> Exercise: Without the pictures, repeat the listing character for character.

> Source data:
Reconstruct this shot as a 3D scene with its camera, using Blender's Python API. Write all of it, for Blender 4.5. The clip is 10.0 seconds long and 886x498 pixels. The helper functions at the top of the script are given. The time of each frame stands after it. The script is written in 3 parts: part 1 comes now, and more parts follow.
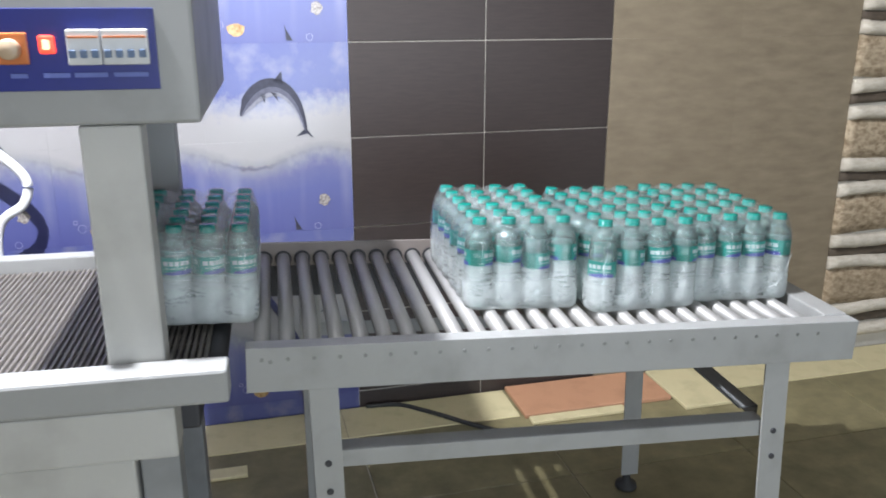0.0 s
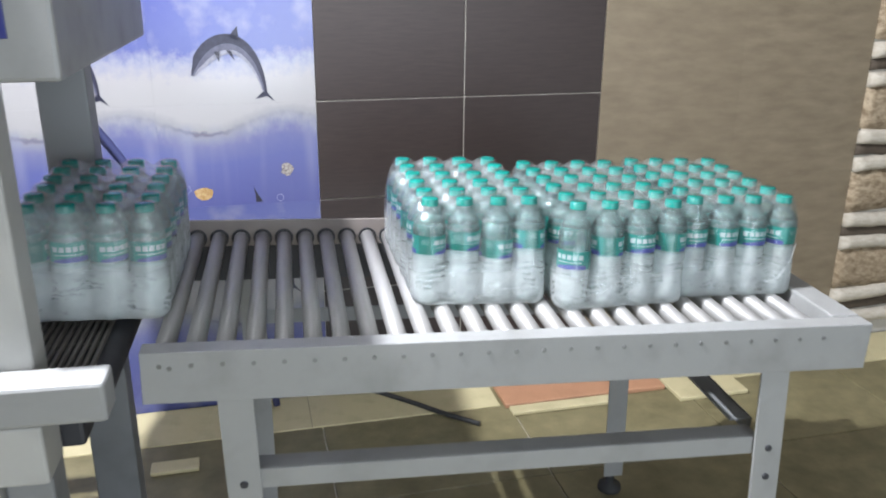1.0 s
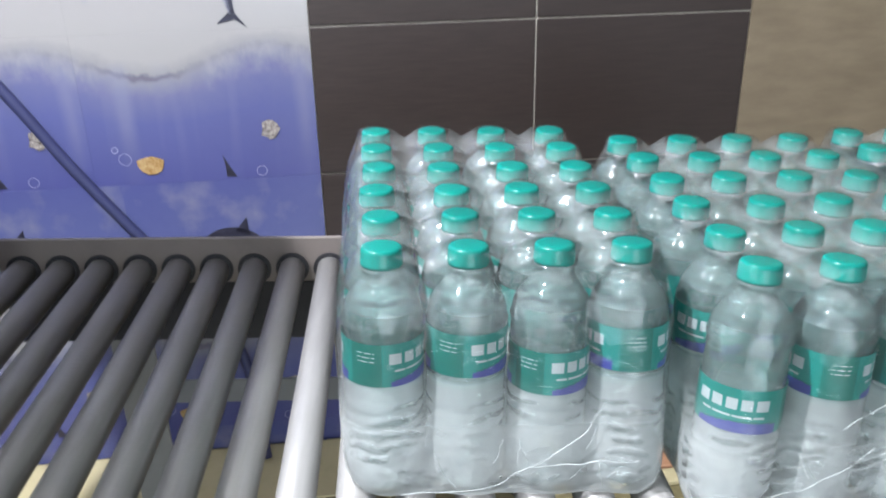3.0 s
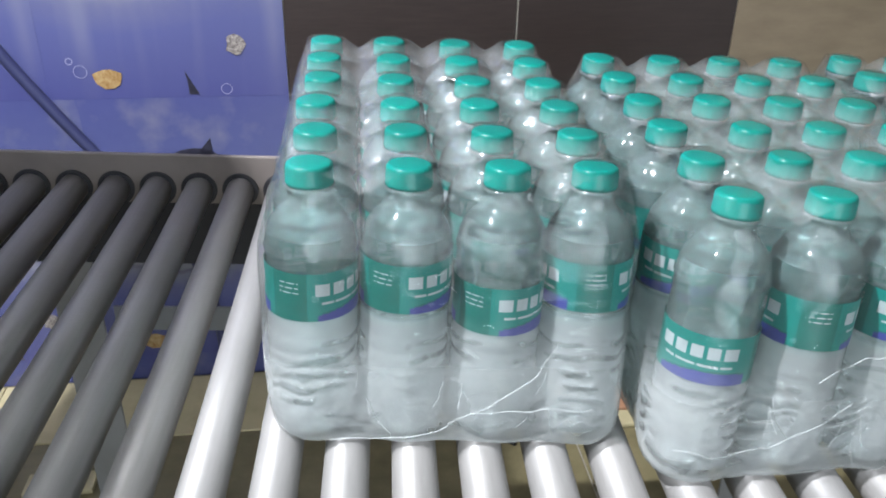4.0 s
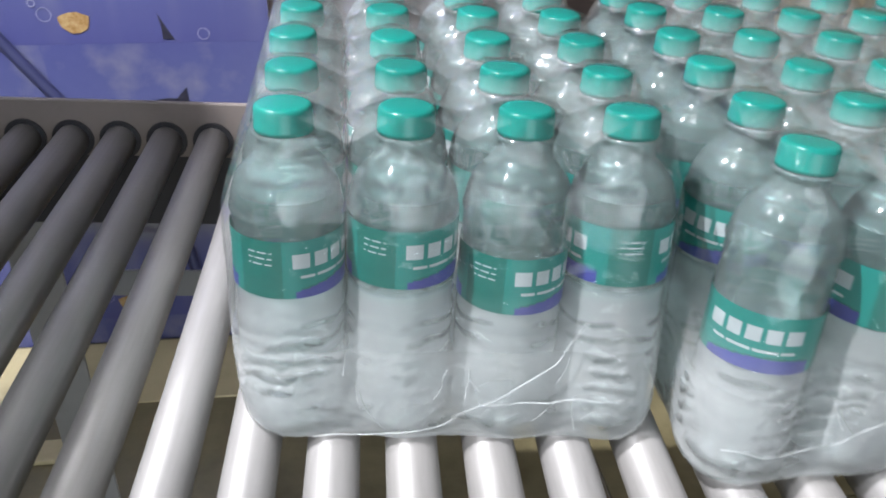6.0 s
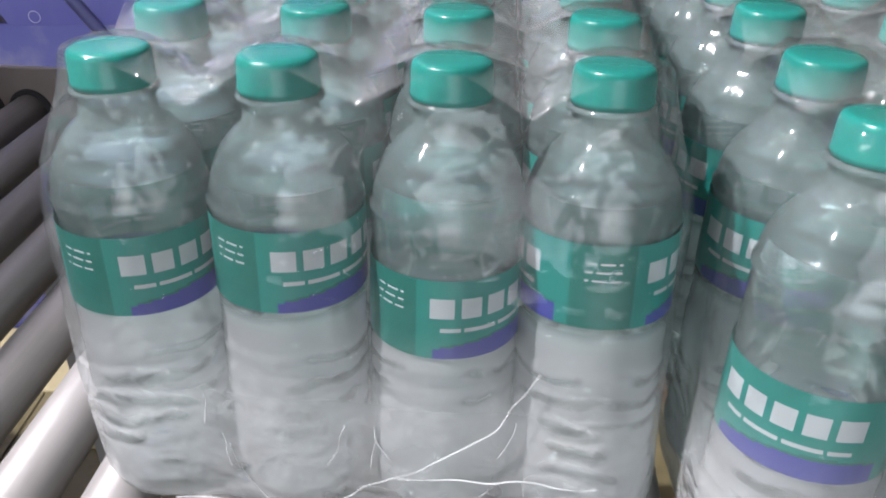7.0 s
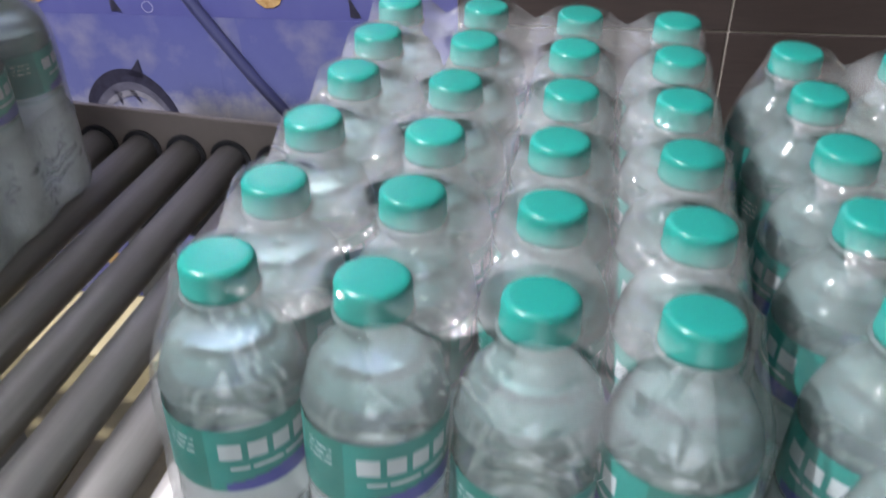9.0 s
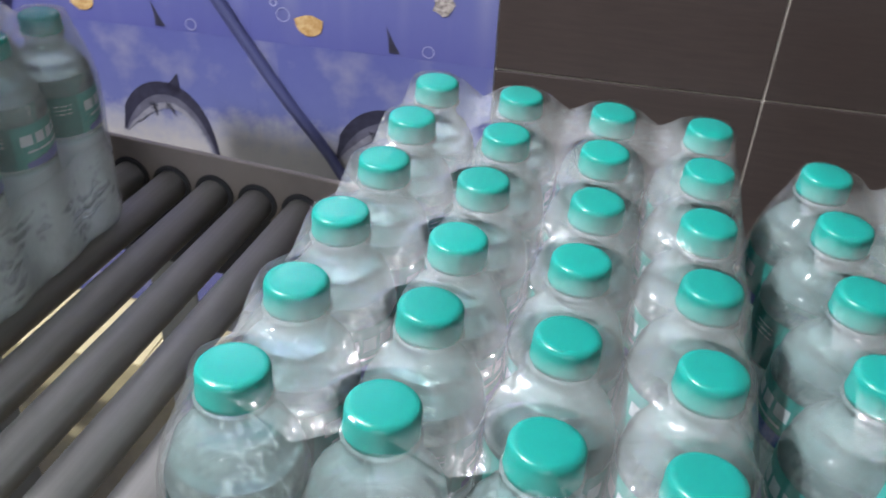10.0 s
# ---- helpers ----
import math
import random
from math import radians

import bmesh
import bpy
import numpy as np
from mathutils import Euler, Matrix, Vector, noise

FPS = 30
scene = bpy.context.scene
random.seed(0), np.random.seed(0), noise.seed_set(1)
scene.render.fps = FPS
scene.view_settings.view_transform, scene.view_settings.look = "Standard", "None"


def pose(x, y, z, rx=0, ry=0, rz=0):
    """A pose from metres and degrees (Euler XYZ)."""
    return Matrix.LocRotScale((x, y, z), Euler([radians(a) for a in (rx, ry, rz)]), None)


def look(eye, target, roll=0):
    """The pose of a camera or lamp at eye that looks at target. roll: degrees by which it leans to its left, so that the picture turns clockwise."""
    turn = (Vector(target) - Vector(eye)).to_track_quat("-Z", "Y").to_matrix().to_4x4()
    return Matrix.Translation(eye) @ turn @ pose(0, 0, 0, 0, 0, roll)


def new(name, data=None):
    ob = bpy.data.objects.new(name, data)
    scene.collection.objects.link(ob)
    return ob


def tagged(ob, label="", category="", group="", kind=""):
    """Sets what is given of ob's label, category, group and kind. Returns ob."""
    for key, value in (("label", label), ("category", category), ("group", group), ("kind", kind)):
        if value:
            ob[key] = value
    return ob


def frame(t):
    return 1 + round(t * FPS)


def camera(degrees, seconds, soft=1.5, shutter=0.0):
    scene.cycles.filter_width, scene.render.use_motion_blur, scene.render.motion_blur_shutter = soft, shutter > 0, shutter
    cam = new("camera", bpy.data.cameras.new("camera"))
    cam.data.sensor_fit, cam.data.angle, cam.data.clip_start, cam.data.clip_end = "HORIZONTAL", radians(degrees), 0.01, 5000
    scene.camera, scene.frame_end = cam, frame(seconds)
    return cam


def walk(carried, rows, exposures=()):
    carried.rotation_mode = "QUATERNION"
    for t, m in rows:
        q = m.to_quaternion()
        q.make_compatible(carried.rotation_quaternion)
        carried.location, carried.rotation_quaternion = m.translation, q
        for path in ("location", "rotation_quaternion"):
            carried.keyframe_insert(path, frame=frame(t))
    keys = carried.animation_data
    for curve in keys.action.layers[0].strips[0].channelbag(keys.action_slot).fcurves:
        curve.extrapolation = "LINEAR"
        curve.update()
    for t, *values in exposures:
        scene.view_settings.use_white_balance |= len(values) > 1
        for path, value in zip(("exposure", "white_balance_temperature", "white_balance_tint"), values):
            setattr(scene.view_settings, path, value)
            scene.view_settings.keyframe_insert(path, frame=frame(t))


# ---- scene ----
cam = camera(56.5, 10.0, 1.8, 0.5)
PATH = [
    (0, (-0.385, -1.314, 1.39), (0.101, 0.537, 0.809), -0.0),
    (0.5, (-0.296, -1.222, 1.37), (0.171, 0.623, 0.755), -0.4),
    (1, (-0.218, -1.117, 1.357), (0.237, 0.715, 0.693), 0.5),
    (1.5, (-0.16, -0.904, 1.328), (0.267, 0.939, 0.678), 1.7),
    (2, (-0.09, -0.685, 1.291), (0.39, 1.11, 0.551), 0.5),
    (2.2, (-0.045, -0.589, 1.269), (0.354, 1.231, 0.544), -1.0),
    (3.3, (0.0777, -0.2987, 1.1824), (0.2443, 1.2278, 0.4528), -0.82),
    (3.5, (0.0847, -0.2888, 1.1735), (0.2899, 1.2158, 0.4093), 0.3),
    (4, (0.0987, -0.2828, 1.1655), (0.297, 1.2033, 0.3642), 1.1),
    (4.5, (0.0973, -0.2827, 1.1625), (0.295, 1.1862, 0.33), 1.24),
    (5, (0.0903, -0.2756, 1.1581), (0.2859, 1.1867, 0.3136), 2.54),
    (5.5, (0.0884, -0.2516, 1.1477), (0.3193, 1.1833, 0.2657), 2.23),
    (5.7, (0.0854, -0.2372, 1.1425), (0.3513, 1.1941, 0.2646), 1.91),
    (6.8, (0.1969, -0.1082, 1.0736), (0.1435, 1.3401, 0.1849), -1.01),
    (7, (0.2054, -0.1006, 1.0671), (0.1374, 1.3494, 0.1823), -1.37),
    (7.5, (0.1973, -0.1039, 1.0574), (0.1391, 1.353, 0.1832), -0.91),
    (8, (0.2028, -0.0912, 1.0819), (0.0637, 1.3343, 0.1661), -1.11),
    (8.5, (0.2084, -0.0815, 1.1008), (0.0007, 1.3445, 0.199), -1.97),
    (9, (0.203, -0.0559, 1.1517), (-0.0386, 1.3218, 0.1854), -1.77),
    (9.5, (0.1945, -0.0375, 1.1797), (-0.0351, 1.3694, 0.2534), -0.66),
    (10, (0.199, -0.0364, 1.1886), (-0.0825, 1.3523, 0.2493), 2.61),
]
EXPOSURES = ((0.0, 0.25, 6300, 13), (1.0, 0.38, 6250, 13), (2.2, 0.36, 6250, 14), (3.3, 0.15, 6300, 13), (4.5, 0.05, 6300, 13), (5.7, 0.05, 6400, 14), (6.8, -0.08, 6650, 22),
             (7.5, -0.13, 6700, 22), (8.5, -0.12, 6650, 20), (9.0, 0.06, 6600, 20), (10.0, 0.20, 6450, 16))
walk(cam, [(t, look(eye, target, roll)) for t, eye, target, roll in PATH], EXPOSURES)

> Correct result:
Reconstruct this shot as a 3D scene with its camera, using Blender's Python API. Write all of it, for Blender 4.5. The clip is 10.0 seconds long and 886x498 pixels. The helper functions at the top of the script are given. The time of each frame stands after it. The script is written in 3 parts: part 1 comes now, and more parts follow.
0.0 s
1.0 s
3.0 s
4.0 s
6.0 s
7.0 s
9.0 s
10.0 s
# ---- helpers ----
import math
import random
from math import radians

import bmesh
import bpy
import numpy as np
from mathutils import Euler, Matrix, Vector, noise

FPS = 30
scene = bpy.context.scene
random.seed(0), np.random.seed(0), noise.seed_set(1)
scene.render.fps = FPS
scene.view_settings.view_transform, scene.view_settings.look = "Standard", "None"


def pose(x, y, z, rx=0, ry=0, rz=0):
    """A pose from metres and degrees (Euler XYZ)."""
    return Matrix.LocRotScale((x, y, z), Euler([radians(a) for a in (rx, ry, rz)]), None)


def look(eye, target, roll=0):
    """The pose of a camera or lamp at eye that looks at target. roll: degrees by which it leans to its left, so that the picture turns clockwise."""
    turn = (Vector(target) - Vector(eye)).to_track_quat("-Z", "Y").to_matrix().to_4x4()
    return Matrix.Translation(eye) @ turn @ pose(0, 0, 0, 0, 0, roll)


def new(name, data=None):
    ob = bpy.data.objects.new(name, data)
    scene.collection.objects.link(ob)
    return ob


def tagged(ob, label="", category="", group="", kind=""):
    """Sets what is given of ob's label, category, group and kind. Returns ob."""
    for key, value in (("label", label), ("category", category), ("group", group), ("kind", kind)):
        if value:
            ob[key] = value
    return ob


def frame(t):
    return 1 + round(t * FPS)


def camera(degrees, seconds, soft=1.5, shutter=0.0):
    scene.cycles.filter_width, scene.render.use_motion_blur, scene.render.motion_blur_shutter = soft, shutter > 0, shutter
    cam = new("camera", bpy.data.cameras.new("camera"))
    cam.data.sensor_fit, cam.data.angle, cam.data.clip_start, cam.data.clip_end = "HORIZONTAL", radians(degrees), 0.01, 5000
    scene.camera, scene.frame_end = cam, frame(seconds)
    return cam


def walk(carried, rows, exposures=()):
    carried.rotation_mode = "QUATERNION"
    for t, m in rows:
        q = m.to_quaternion()
        q.make_compatible(carried.rotation_quaternion)
        carried.location, carried.rotation_quaternion = m.translation, q
        for path in ("location", "rotation_quaternion"):
            carried.keyframe_insert(path, frame=frame(t))
    keys = carried.animation_data
    for curve in keys.action.layers[0].strips[0].channelbag(keys.action_slot).fcurves:
        curve.extrapolation = "LINEAR"
        curve.update()
    for t, *values in exposures:
        scene.view_settings.use_white_balance |= len(values) > 1
        for path, value in zip(("exposure", "white_balance_temperature", "white_balance_tint"), values):
            setattr(scene.view_settings, path, value)
            scene.view_settings.keyframe_insert(path, frame=frame(t))


# ---- scene ----
cam = camera(56.5, 10.0, 1.8, 0.5)
PATH = [
    (0, (-0.385, -1.314, 1.39), (0.101, 0.537, 0.809), -0.0),
    (0.5, (-0.296, -1.222, 1.37), (0.171, 0.623, 0.755), -0.4),
    (1, (-0.218, -1.117, 1.357), (0.237, 0.715, 0.693), 0.5),
    (1.5, (-0.16, -0.904, 1.328), (0.267, 0.939, 0.678), 1.7),
    (2, (-0.09, -0.685, 1.291), (0.39, 1.11, 0.551), 0.5),
    (2.2, (-0.045, -0.589, 1.269), (0.354, 1.231, 0.544), -1.0),
    (3.3, (0.0777, -0.2987, 1.1824), (0.2443, 1.2278, 0.4528), -0.82),
    (3.5, (0.0847, -0.2888, 1.1735), (0.2899, 1.2158, 0.4093), 0.3),
    (4, (0.0987, -0.2828, 1.1655), (0.297, 1.2033, 0.3642), 1.1),
    (4.5, (0.0973, -0.2827, 1.1625), (0.295, 1.1862, 0.33), 1.24),
    (5, (0.0903, -0.2756, 1.1581), (0.2859, 1.1867, 0.3136), 2.54),
    (5.5, (0.0884, -0.2516, 1.1477), (0.3193, 1.1833, 0.2657), 2.23),
    (5.7, (0.0854, -0.2372, 1.1425), (0.3513, 1.1941, 0.2646), 1.91),
    (6.8, (0.1969, -0.1082, 1.0736), (0.1435, 1.3401, 0.1849), -1.01),
    (7, (0.2054, -0.1006, 1.0671), (0.1374, 1.3494, 0.1823), -1.37),
    (7.5, (0.1973, -0.1039, 1.0574), (0.1391, 1.353, 0.1832), -0.91),
    (8, (0.2028, -0.0912, 1.0819), (0.0637, 1.3343, 0.1661), -1.11),
    (8.5, (0.2084, -0.0815, 1.1008), (0.0007, 1.3445, 0.199), -1.97),
    (9, (0.203, -0.0559, 1.1517), (-0.0386, 1.3218, 0.1854), -1.77),
    (9.5, (0.1945, -0.0375, 1.1797), (-0.0351, 1.3694, 0.2534), -0.66),
    (10, (0.199, -0.0364, 1.1886), (-0.0825, 1.3523, 0.2493), 2.61),
]
EXPOSURES = ((0.0, 0.25, 6300, 13), (1.0, 0.38, 6250, 13), (2.2, 0.36, 6250, 14), (3.3, 0.15, 6300, 13), (4.5, 0.05, 6300, 13), (5.7, 0.05, 6400, 14), (6.8, -0.08, 6650, 22),
             (7.5, -0.13, 6700, 22), (8.5, -0.12, 6650, 20), (9.0, 0.06, 6600, 20), (10.0, 0.20, 6450, 16))
walk(cam, [(t, look(eye, target, roll)) for t, eye, target, roll in PATH], EXPOSURES)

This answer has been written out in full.